PHOTO TALK
Prepared by the staff of Marshall’s Camera -A03
Auburndale, Florida


So you want to stop being blown around on the winds of chance and become the master of your photographic fate.
The following might not guarantee total success but it won't hurt either.

QUESTION: I have two children, a girl and a boy, and every time I take their picture indoors they look like little devils with red eyes. I bought a new camera with a feature that was supposed to get rid of red eyes but I still kept getting red eyes. I bought a red-eye pen that is supposed to color out the red eyes but my hand is not steady enough to color only the red part of the eyes. What can I do so that my kids have normal looking eyes every time?
ANSWER: Glowing red eyes occur in pictures because the light from a flash that is very close to the lens goes into the eyes, hits the back lining of the eye which is blood red, and reflects straight back to the lens. The bigger the opening of the eye (known as the pupil) compared to the size of the eye the more light that will be reflected. The red eye reduction feature now built into many modern cameras helps by causing the eye opening or pupil to become smaller before the picture is taken. However this camera feature will only reduce and not eliminate the red eye problem. The only way to totally eliminate red eye with flash in a film camera is to make sure that the eye never receives light directly from the flash. Indirect flash lighting is usually accomplished by directing the flash light toward the ceiling or using “bounce flash.” This gives pleasing overhead illumination that looks natural. Of course this requires a more advanced (but still simple to use) camera on which a bounce flash can be mounted. So what will it be, red eyes or more equipment? That decision is up to you.
QUESTION: We live on a lake in the country and see some spectacular birds and other wildlife on a regular basis. I can’t get physically close without scaring the creatures away. The pictures I take are disappointing because the animals all look like little dots. I realize that I will need to get more equipment but I don’t know where to start. What can I do so that I can see more detail?
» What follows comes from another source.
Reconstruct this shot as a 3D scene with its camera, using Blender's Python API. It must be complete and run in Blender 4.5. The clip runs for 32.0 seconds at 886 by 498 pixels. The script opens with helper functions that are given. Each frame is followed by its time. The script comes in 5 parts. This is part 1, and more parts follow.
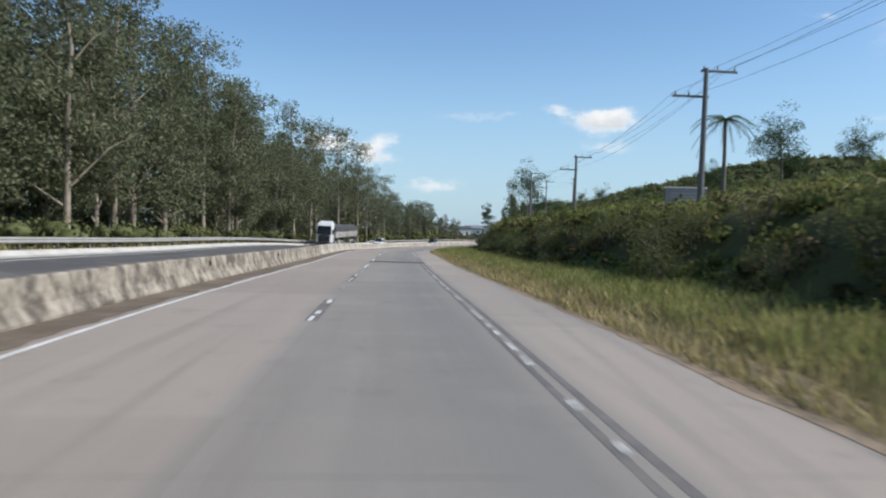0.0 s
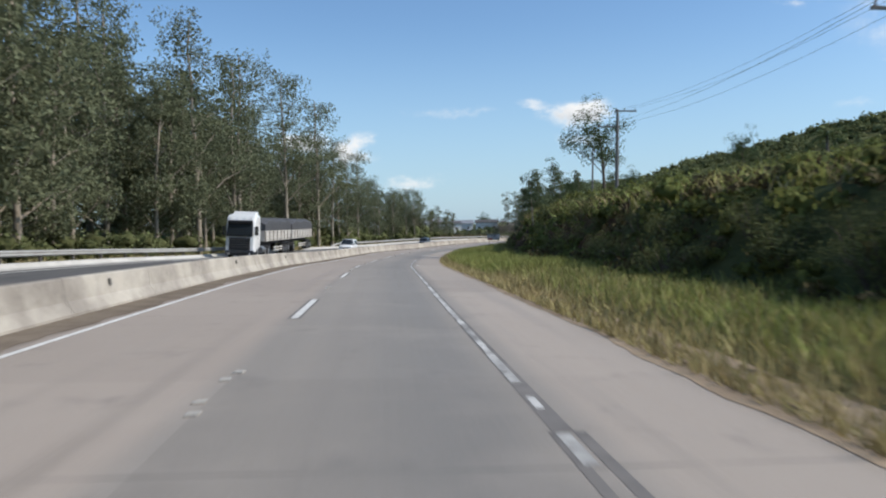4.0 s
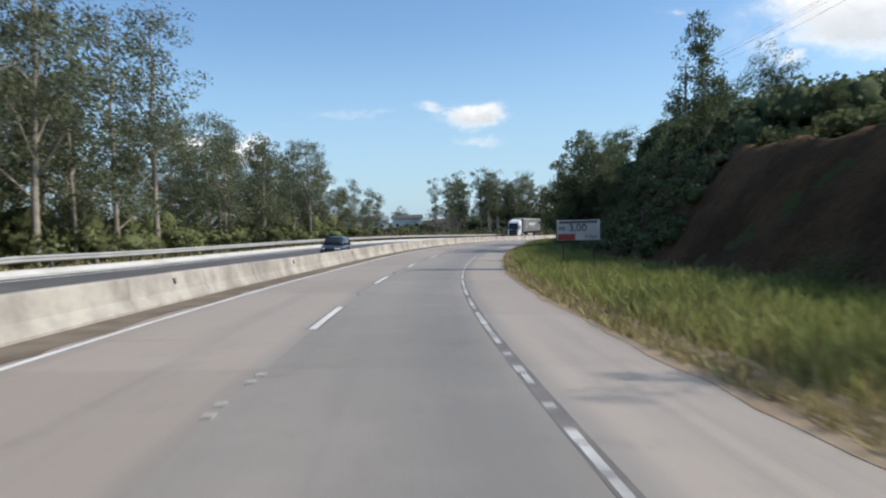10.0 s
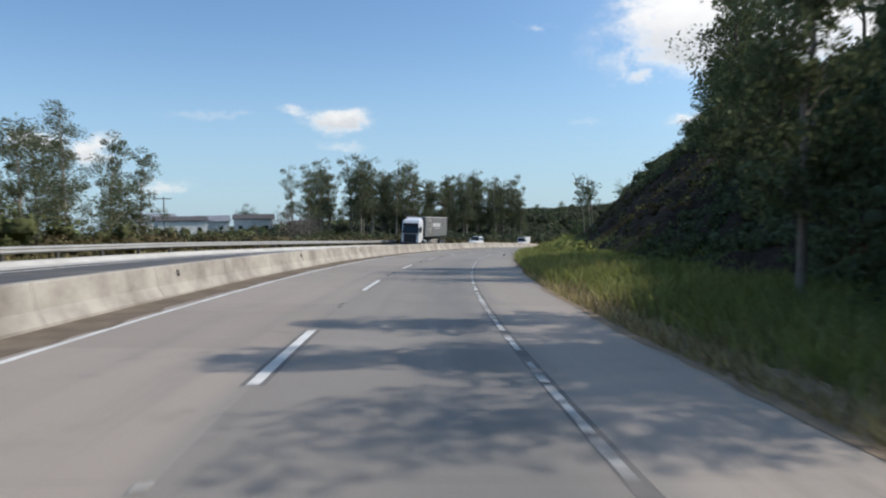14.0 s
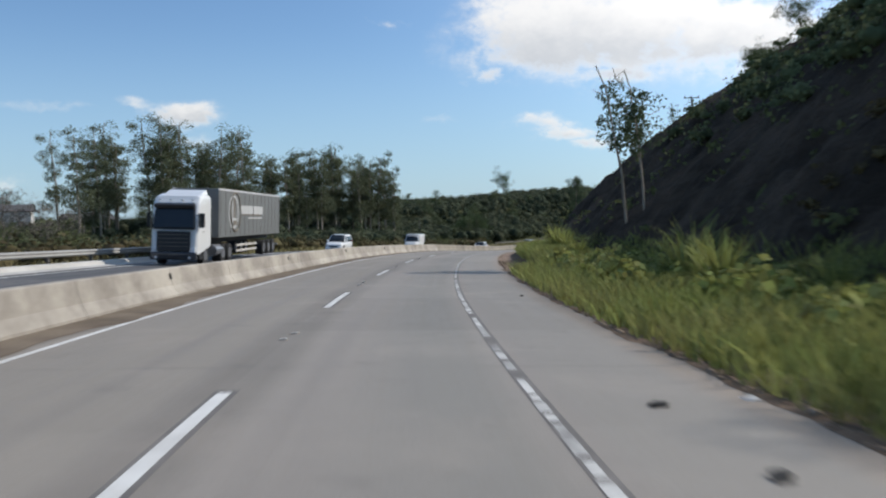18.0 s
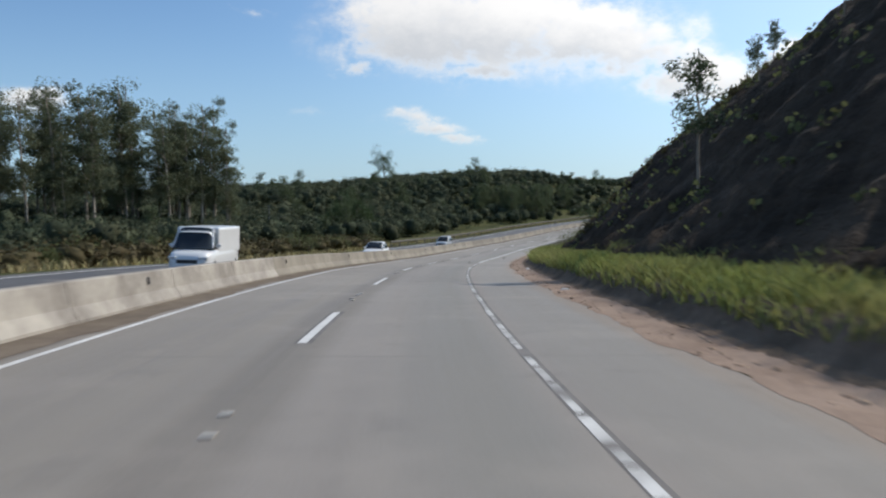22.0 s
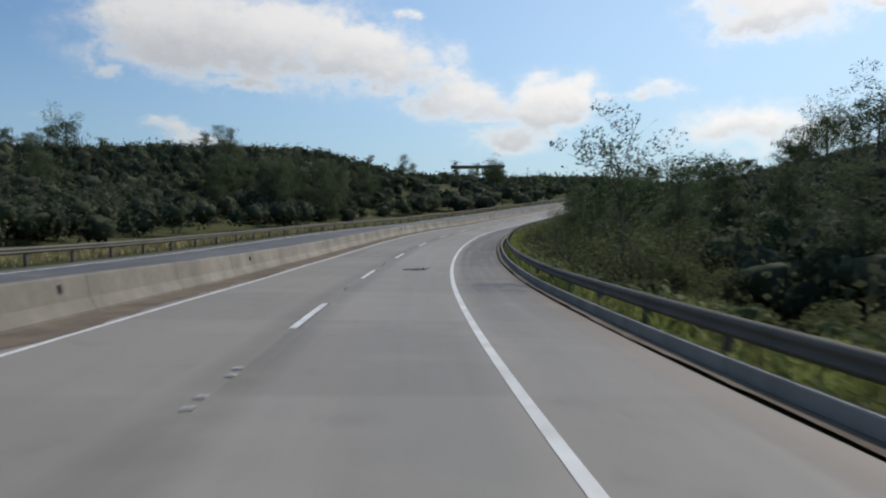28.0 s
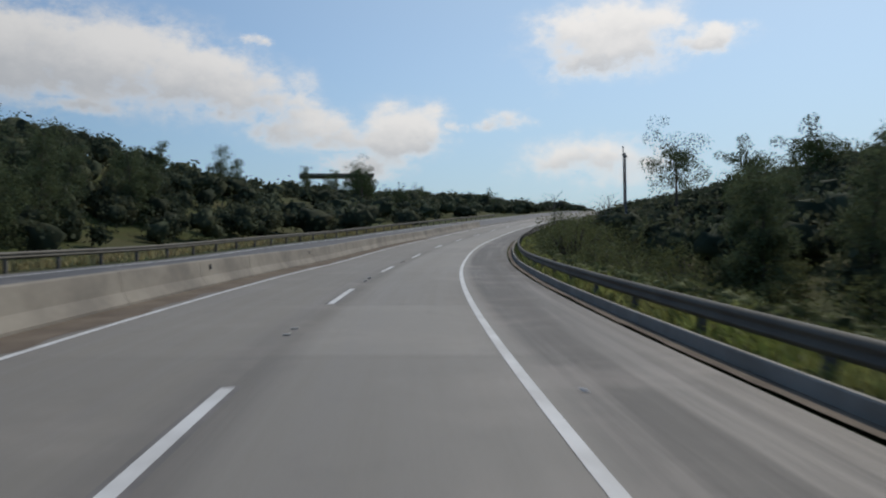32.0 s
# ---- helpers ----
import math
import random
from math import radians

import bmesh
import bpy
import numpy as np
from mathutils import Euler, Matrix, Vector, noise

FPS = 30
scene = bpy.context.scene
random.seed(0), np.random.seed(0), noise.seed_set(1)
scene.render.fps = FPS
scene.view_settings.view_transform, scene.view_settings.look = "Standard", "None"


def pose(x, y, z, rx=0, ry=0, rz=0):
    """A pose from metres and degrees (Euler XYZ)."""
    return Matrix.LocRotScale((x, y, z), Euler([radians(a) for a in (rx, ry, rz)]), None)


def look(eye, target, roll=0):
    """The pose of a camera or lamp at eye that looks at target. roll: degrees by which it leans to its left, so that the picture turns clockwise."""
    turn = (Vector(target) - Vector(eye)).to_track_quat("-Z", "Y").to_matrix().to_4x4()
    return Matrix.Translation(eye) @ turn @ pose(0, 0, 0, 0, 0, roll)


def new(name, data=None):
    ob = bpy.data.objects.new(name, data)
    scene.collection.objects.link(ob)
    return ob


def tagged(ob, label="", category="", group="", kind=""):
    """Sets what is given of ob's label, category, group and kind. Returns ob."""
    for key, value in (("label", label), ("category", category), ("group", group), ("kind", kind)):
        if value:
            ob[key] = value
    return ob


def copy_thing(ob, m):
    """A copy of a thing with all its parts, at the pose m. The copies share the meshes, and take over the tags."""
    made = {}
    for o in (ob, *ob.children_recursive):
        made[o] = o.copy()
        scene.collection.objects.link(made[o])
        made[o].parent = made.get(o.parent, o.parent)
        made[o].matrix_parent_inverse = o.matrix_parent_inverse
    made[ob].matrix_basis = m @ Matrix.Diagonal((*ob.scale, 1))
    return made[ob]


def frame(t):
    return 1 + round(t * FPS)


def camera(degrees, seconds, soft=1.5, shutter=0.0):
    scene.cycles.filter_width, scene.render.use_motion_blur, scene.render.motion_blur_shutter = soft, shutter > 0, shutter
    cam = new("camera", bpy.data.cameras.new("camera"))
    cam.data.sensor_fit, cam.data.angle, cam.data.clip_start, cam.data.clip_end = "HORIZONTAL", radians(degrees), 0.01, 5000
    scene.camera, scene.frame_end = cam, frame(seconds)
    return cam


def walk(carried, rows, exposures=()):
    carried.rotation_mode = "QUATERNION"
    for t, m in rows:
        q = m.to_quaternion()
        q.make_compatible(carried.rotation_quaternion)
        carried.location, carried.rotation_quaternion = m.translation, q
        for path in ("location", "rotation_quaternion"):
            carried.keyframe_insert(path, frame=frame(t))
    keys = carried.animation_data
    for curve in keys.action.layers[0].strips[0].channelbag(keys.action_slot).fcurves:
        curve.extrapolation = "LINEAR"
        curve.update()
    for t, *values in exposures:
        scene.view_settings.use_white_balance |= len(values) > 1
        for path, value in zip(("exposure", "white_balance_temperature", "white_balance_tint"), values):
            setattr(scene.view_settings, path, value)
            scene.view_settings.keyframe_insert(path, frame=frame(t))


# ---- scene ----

ANSWER: There is either a short answer or a long answer to this question. Let’s go with the short answer for now. At the minimum you will need a camera that uses interchangeable lens (SLR), a telephoto lens (200mm to 500mm), a good sturdy tripod weighing 5 to 10 pounds, and a remote release for the camera when it is on the tripod. We are assuming that all the pictures will be shot during the day when there is a lot of light so an external flash will not be needed. The lens is the most important item here in that it will determine how close the animals will appear in the pictures.
If you are using a 35mm SLR camera, then dividing the magic number fifty (50) into the maximum focal length of the lens will give the magnification factor of the lens. Hence a 200mm lens will give a magnification factor of 4 (200 divided by 50). Divide the magnification factor into the actual distance to find the apparent distance in the picture. A magnification factor of 4 will make an object 100 feet away appear to be 25 feet away in the picture (100 divided by 4). A good photographer sometimes has to do some math. This is the short answer.
Notice I have not said anything about the features and quality to look for in the camera, lens, and tripod. The next time some one shows you a good close-up picture of a wild animal you can assume that a lot of time, effort, and money went into getting the shot. We have had people tell us that they get much more pleasure hunting with a camera than they ever did with a firearm.